Julia, you sound like a strong, capable woman. What do you mean by " emotional weakness" ? Do you have friends that you can just spend time with and relax? Are there things that you do just because you enjoy it, like gardening, knitting or reading? If you were previously diagnosed with depression then I think you may be experiencing another episode. That psychologist sounds extremely unhelpful. Would you see someone else, perhaps a psychiatrist, for an evaluation? A full medical examination might also be helpful to rule out purely physical reasons (e.g. thyroid problems or diabetes) for the problems you are experiencing. Take care.

Reply to Maria
Posted by: cybershrink | 2012-07-29

Like Maria, I seriously doubt whether you had or have an "emotional weakenss", though maybe you felt you had some sort of emotional vulnerability. This may well have reached a more severe level after your husband's death when you may have felt more alone and perhaps even inadequate. Psychotherapy can indeed help, though it usually, if modern methods are used, usually needs less than ayear to prove helpful.

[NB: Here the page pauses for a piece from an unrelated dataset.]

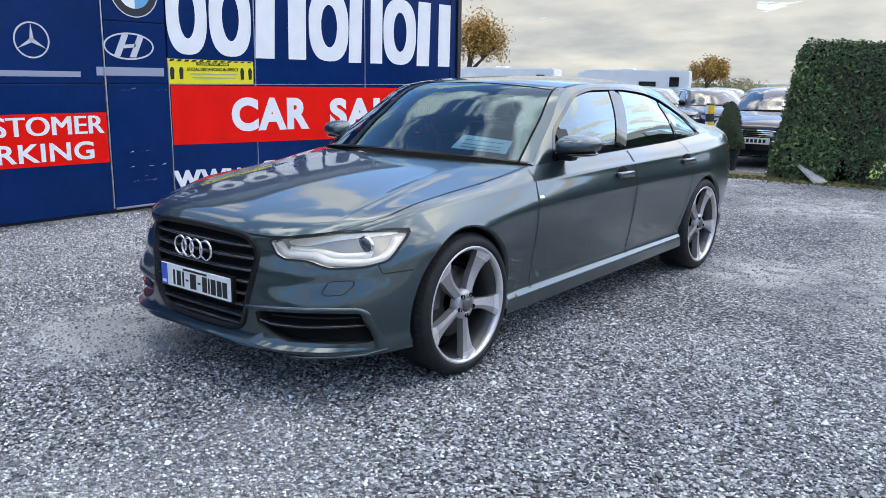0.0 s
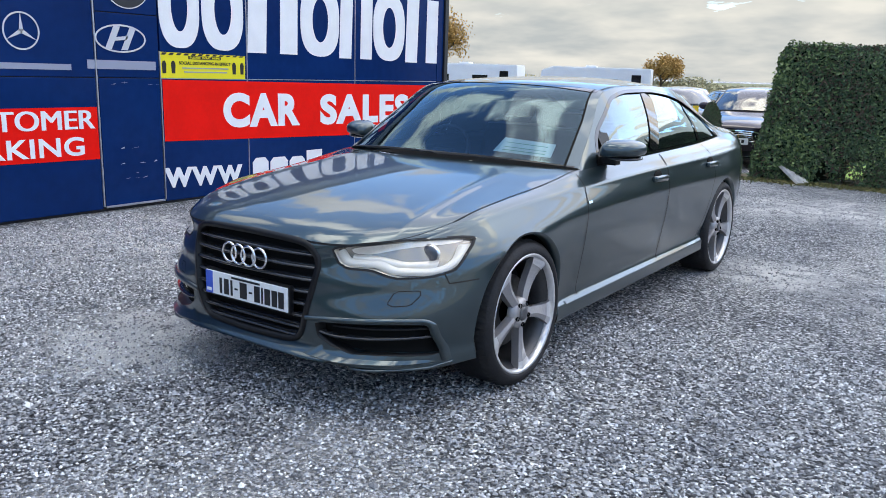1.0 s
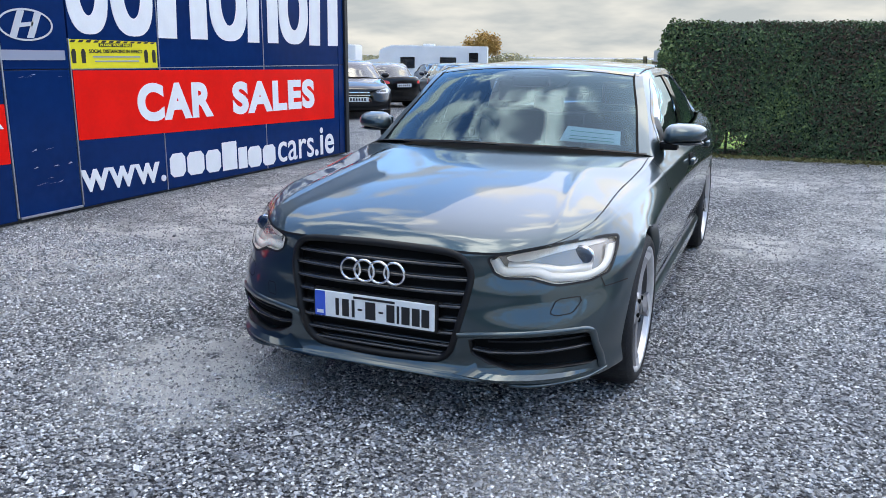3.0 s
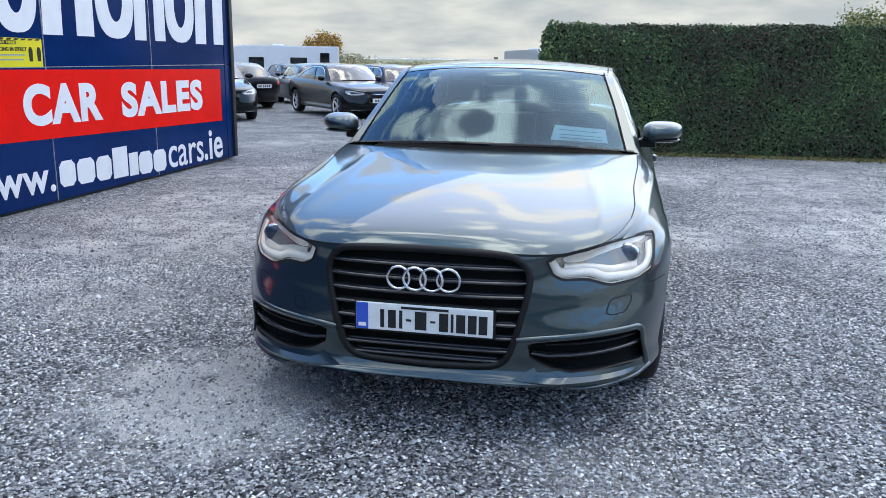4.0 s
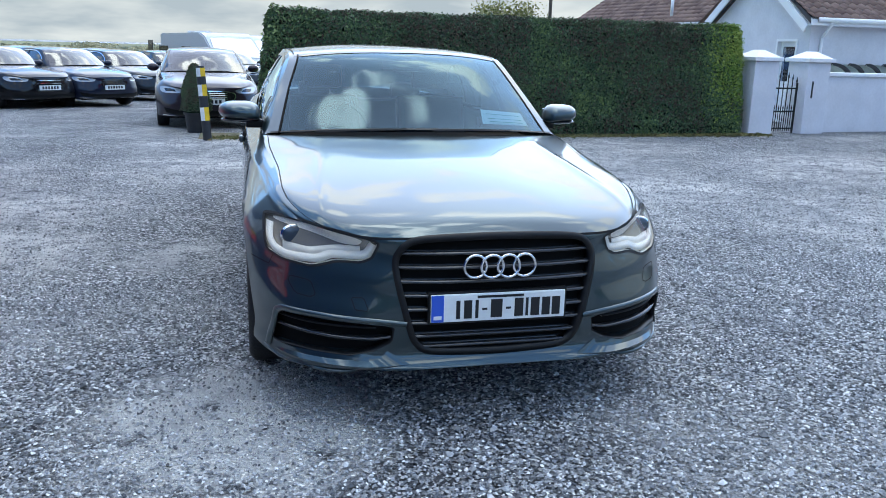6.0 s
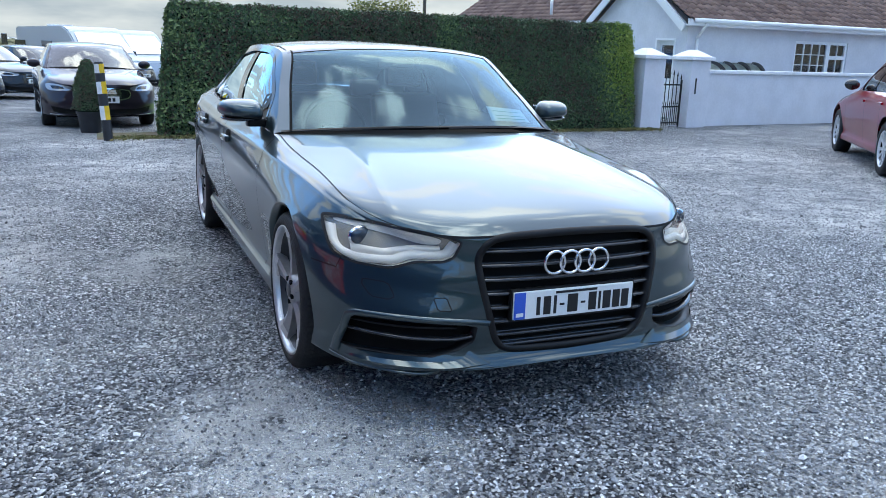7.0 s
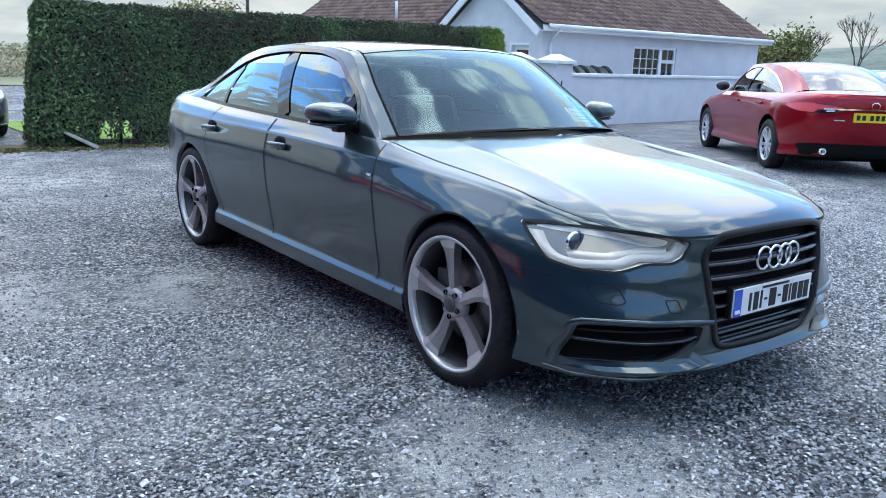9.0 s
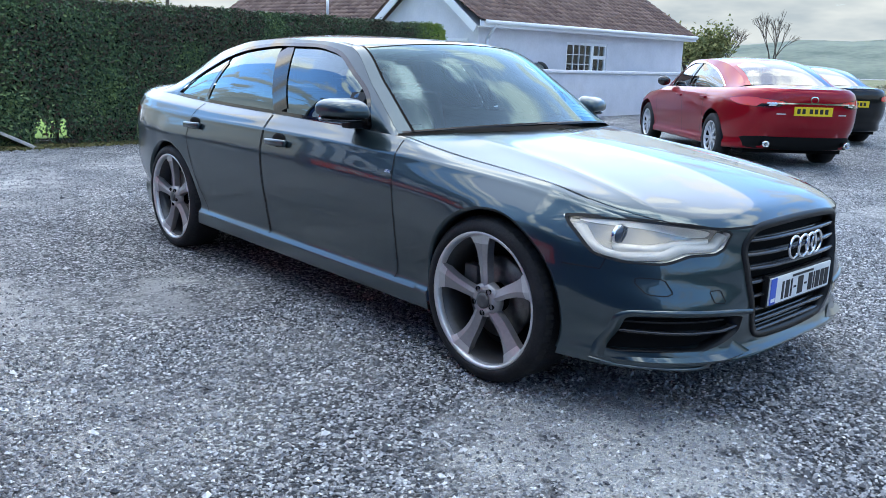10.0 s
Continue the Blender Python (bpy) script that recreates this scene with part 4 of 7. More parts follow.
# ---- car shell ----
def slopes(xs, ys):
    d = np.diff(ys, axis=0) / np.diff(xs)[(slice(None),) + (None,) * (ys.ndim - 1)]
    m = np.zeros_like(ys)
    m[0], m[-1] = d[0], d[-1]
    a, b = d[:-1], d[1:]
    m[1:-1] = np.where(a * b > 0, 2 * a * b / np.where(a + b == 0, 1, a + b), 0)
    return m


def hermite(xs, ys, m, x):
    i = np.clip(np.searchsorted(xs, x, side="right") - 1, 0, len(xs) - 2)
    h = xs[i + 1] - xs[i]
    t = (x - xs[i]) / h
    if ys.ndim == 2:
        j = np.arange(len(x))
        y0, y1, m0, m1 = ys[i, j], ys[i + 1, j], m[i, j], m[i + 1, j]
    else:
        y0, y1, m0, m1 = ys[i], ys[i + 1], m[i], m[i + 1]
    return (2 * t**3 - 3 * t**2 + 1) * y0 + (t**3 - 2 * t**2 + t) * h * m0 + (-2 * t**3 + 3 * t**2) * y1 + (t**3 - t**2) * h * m1


def curve(pts):
    """Smooth one-dimensional curve through control points (x, value), with no overshoot."""
    if not isinstance(pts, (tuple, list)):
        return lambda x: np.full(np.shape(x), float(pts))
    xs, ys = np.array([p[0] for p in pts], float), np.array([p[1] for p in pts], float)
    m = slopes(xs, ys)
    return lambda x: hermite(xs, ys, m, np.clip(np.asarray(x, float), xs[0], xs[-1]))


class Shell:
    """The lower body of a car as a stack of plan outlines, x > 0 half.
    s: 0 to 1 the front quarter, 1 to 2 the side, 2 to 3 the rear quarter; v: level number.
    A level: front y, half width along y, rear y, height along y."""

    def __init__(self, levels, yc=-0.25, yrc=3.1, fp=((0, 3.8), (4, 4.0), (6, 2.9), (7, 3.0), (9, 4.0)), fq=1.6, rp=4.2, rq=1.9, crease=7, sharp=0.008):
        self.yc, self.yrc, self.fq, self.rp, self.rq = yc, yrc, fq, rp, rq
        self.fp = curve(fp)
        self.n, self.crease, self.sharp = len(levels), crease, sharp
        self.k = np.arange(self.n, dtype=float)
        self.yf = curve([(k, l[0]) for k, l in enumerate(levels)])
        self.yr = curve([(k, l[2]) for k, l in enumerate(levels)])
        self.ws = [curve(l[1]) for l in levels]
        self.zs = [curve(l[3]) for l in levels]

    def lev(self, fs, y, v):
        t = np.array([f(y) for f in fs])
        return hermite(self.k, t, slopes(self.k, t), v)

    def half(self, y, v):
        y = np.clip(y, self.yc, self.yrc)
        return self.lev(self.ws, y, v) + self.sharp * np.exp(-np.abs(v - self.crease) * 4)

    def __call__(self, s, v):
        s, v = np.broadcast_arrays(np.asarray(s, float), np.asarray(v, float))
        shp = s.shape
        s, v = s.ravel().copy(), v.ravel().copy()
        yf, yr = self.yf(v), self.yr(v)
        a, b = np.clip(s, 0, 1) * math.pi / 2, np.clip(3 - s, 0, 1) * math.pi / 2
        y = np.where(s < 1, self.yc - (self.yc - yf) * np.cos(a) ** (2 / self.fq), np.where(s > 2, self.yrc + (yr - self.yrc) * np.cos(b) ** (2 / self.rq), self.yc + (self.yrc - self.yc) * np.clip(s - 1, 0, 1)))
        x = self.half(y, v) * np.where(s < 1, np.sin(a) ** (2 / self.fp(v)), np.where(s > 2, np.sin(b) ** (2 / self.rp), 1))
        return np.stack([x, y, self.lev(self.zs, y, v)], -1).reshape(*shp, 3)

    def level_at(self, y, z):
        t = np.array([f(y) for f in self.zs])
        m = slopes(self.k, t)
        lo, hi = np.zeros_like(y), np.full_like(y, self.n - 1.0)
        for _ in range(16):
            mid = (lo + hi) / 2
            up = hermite(self.k, t, m, mid) < z
            lo, hi = np.where(up, mid, lo), np.where(up, hi, mid)
        return (lo + hi) / 2

    def front(self, q):
        """Points (x, z) thrown on the front quarter."""
        q = np.asarray(q, float)
        x, z = q[:, 0], q[:, 1]
        y = np.full_like(x, -0.8 if self.yc > -0.5 else self.yc - 0.8)
        for _ in range(12):
            v = self.level_at(y, z)
            r = np.clip(np.abs(x) / self.half(np.full_like(x, self.yc), v), 0, 1)
            y = self.yc - (self.yc - self.yf(v)) * (1 - r ** self.fp(v)) ** (1 / self.fq)
        return np.stack([x, y, z], -1)

    def rear(self, q):
        q = np.asarray(q, float)
        x, z = q[:, 0], q[:, 1]
        y = np.full_like(x, self.yrc + 0.6)
        for _ in range(12):
            v = self.level_at(y, z)
            r = np.clip(np.abs(x) / self.half(np.full_like(x, self.yrc), v), 0, 1)
            y = self.yrc + (self.yr(v) - self.yrc) * (1 - r**self.rp) ** (1 / self.rq)
        return np.stack([x, y, z], -1)

    def side(self, q):
        """Points (y, z) thrown on the side, x > 0."""
        q = np.asarray(q, float)
        y, z = q[:, 0], q[:, 1]
        v = self.level_at(y, z)
        f = np.clip((self.yc - y) / (self.yc - self.yf(v)), 0, 1)
        r = np.clip((y - self.yrc) / (self.yr(v) - self.yrc), 0, 1)
        k = np.where(y < self.yc, (1 - f**self.fq) ** (1 / self.fp(v)), np.where(y > self.yrc, (1 - r**self.rq) ** (1 / self.rp), 1))
        return np.stack([self.half(y, v) * k, y, z], -1)


def grid_faces(nu, nv):
    i, j = np.meshgrid(np.arange(nu - 1), np.arange(nv - 1), indexing="ij")
    a = i * nv + j
    return np.stack([a, a + nv, a + nv + 1, a + 1], -1).reshape(-1, 4)


def inside(poly, q):
    poly, hit = np.asarray(poly, float), np.zeros(len(q), bool)
    for (x0, y0), (x1, y1) in zip(poly, np.roll(poly, -1, 0)):
        if y0 != y1:
            hit ^= ((y0 > q[:, 1]) != (y1 > q[:, 1])) & (q[:, 0] < (x1 - x0) * (q[:, 1] - y0) / (y1 - y0) + x0)
    return hit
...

But clearly something eventually went right, and its great that you report feeling better and stronger.
I would hope that the psychologist made a proper professional assessment according to modern methods, and would have given you a proper diagnosis. If, for instance, it was depression, you may possibly be getting depressed again ( it can recur ).
I'm not sure, from your message, whether you have lost any of the excellent progress you made then, or whether your current concern is more that you have stopped striding forward and making still more progress. For all of us there may be some limits as to how much we may achieve, and realistic goals are valuable.
But from your description it sounds as though there may indeed have been some slippage, such as the weight gain, and the sense that techniques that presumably were once enjoyable and got you ahead, now seem effortful and maybe tedious.
Depression may show itself, not necessarily with an obvious sense of emotional sadness, but in what's called Anhedonia, a loss of the sense of passion and pleasure for whatever used to bring one satisfaction.
Your new psychologist sounds inattentive and maybe even slipshod, anyhow not someone who can match your needs. It sounds as though it was he who was inadequate, not you. Don't give up. See someone else, maybe even a psychiatrist ( as perhaps some medication could help ) and who, if personally not using a modern method of copunselling like CBT, could refer you to someone good who does do so, as well.